Record list:

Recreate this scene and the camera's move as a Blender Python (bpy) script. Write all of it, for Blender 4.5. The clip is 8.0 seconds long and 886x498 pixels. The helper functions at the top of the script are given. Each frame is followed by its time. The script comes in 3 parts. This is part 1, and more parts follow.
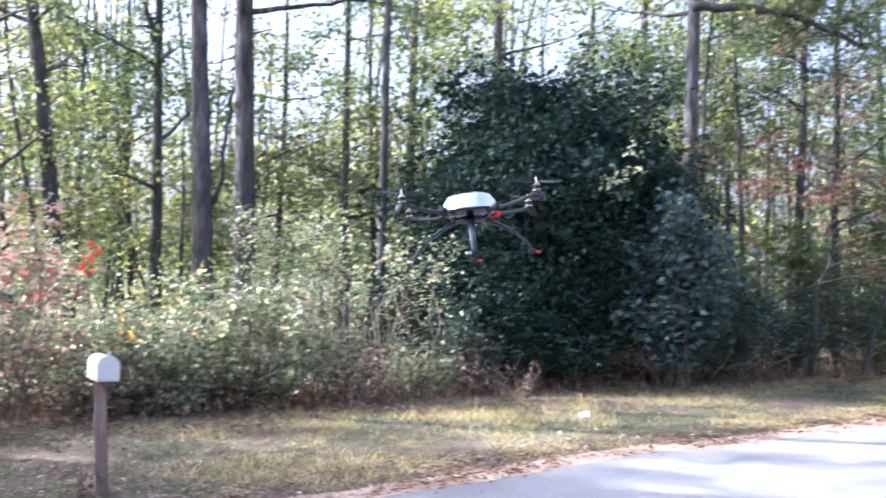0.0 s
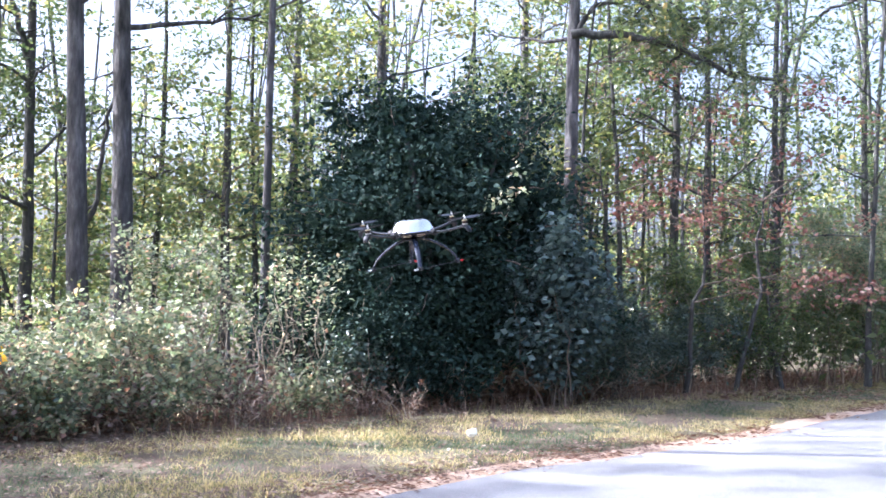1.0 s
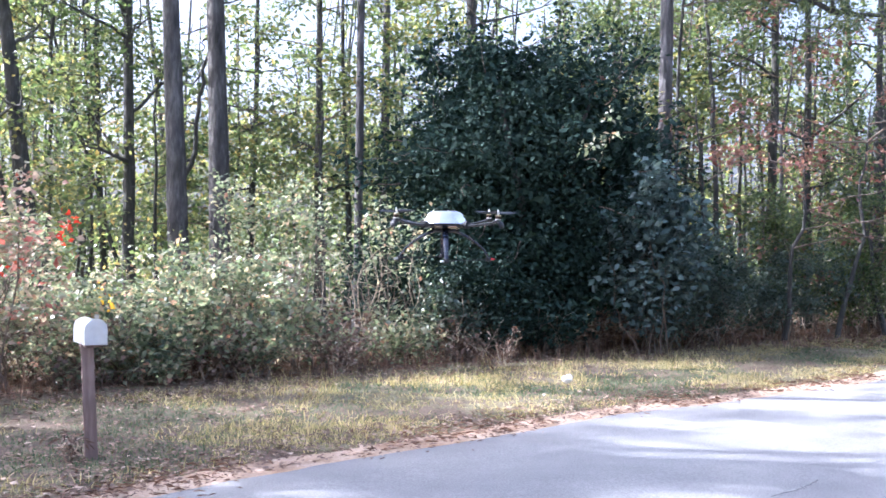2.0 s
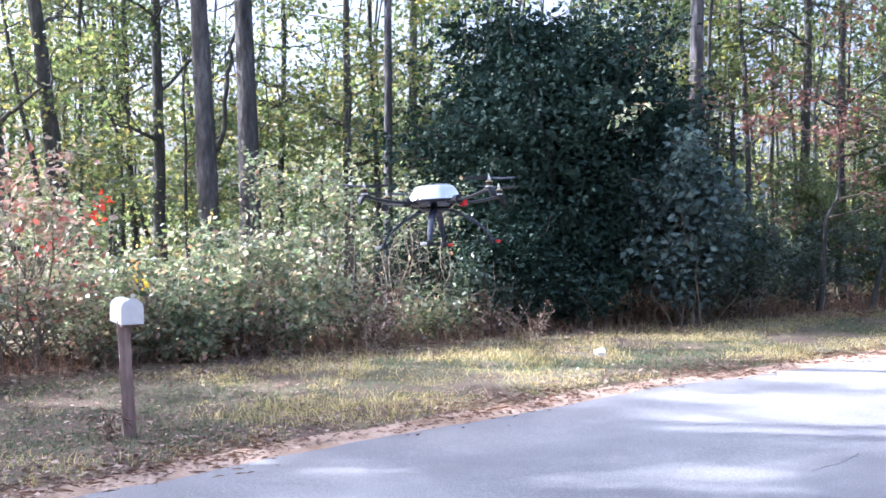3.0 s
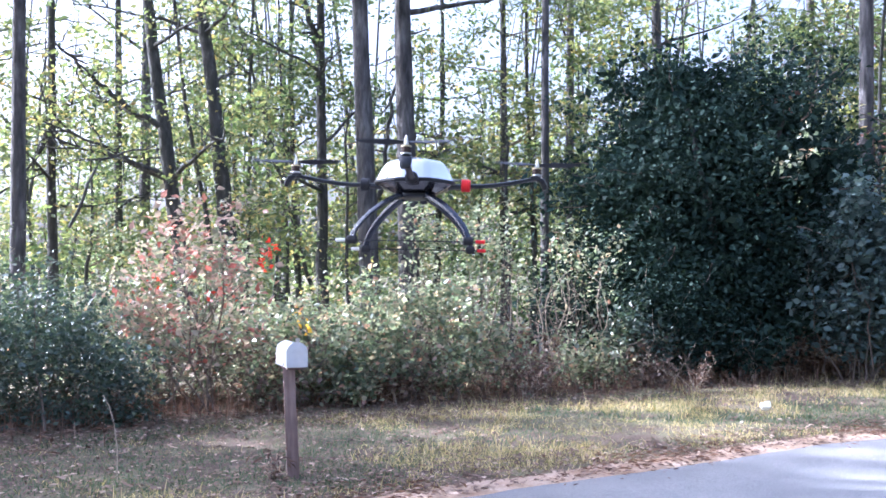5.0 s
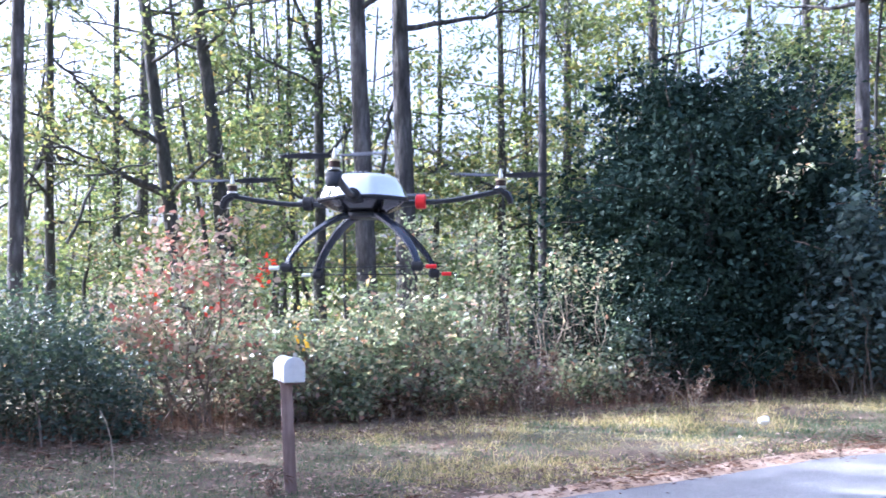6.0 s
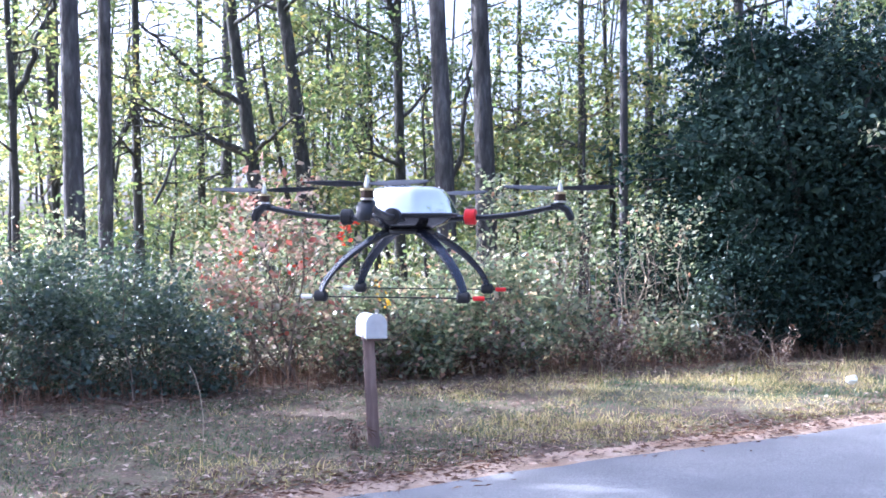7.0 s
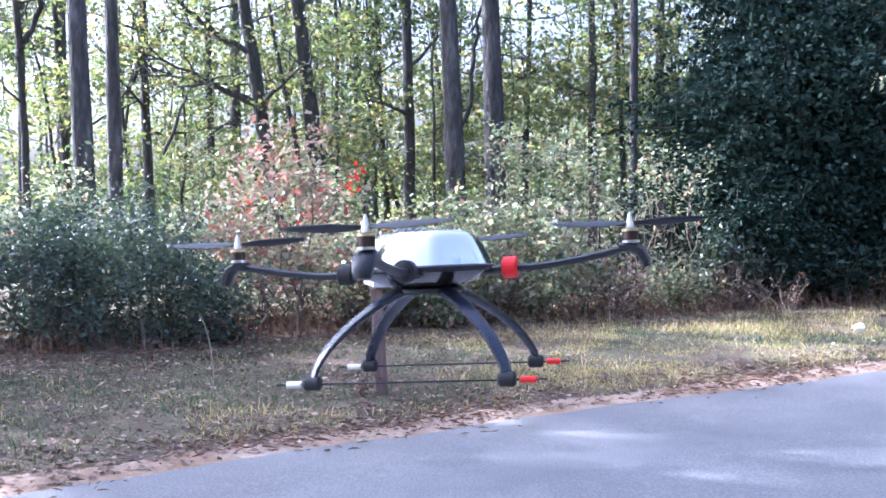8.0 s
...
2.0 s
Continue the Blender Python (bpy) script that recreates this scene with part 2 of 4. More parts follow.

Work to be completed: Scan the data for the word "Blender" and copy every line where it shows up.

Problem solution:
Recreate this scene and the camera's move as a Blender Python (bpy) script. Write all of it, for Blender 4.5. The clip is 8.0 seconds long and 886x498 pixels. The helper functions at the top of the script are given. Each frame is followed by its time. The script comes in 3 parts. This is part 1, and more parts follow.
Continue the Blender Python (bpy) script that recreates this scene with part 2 of 4. More parts follow.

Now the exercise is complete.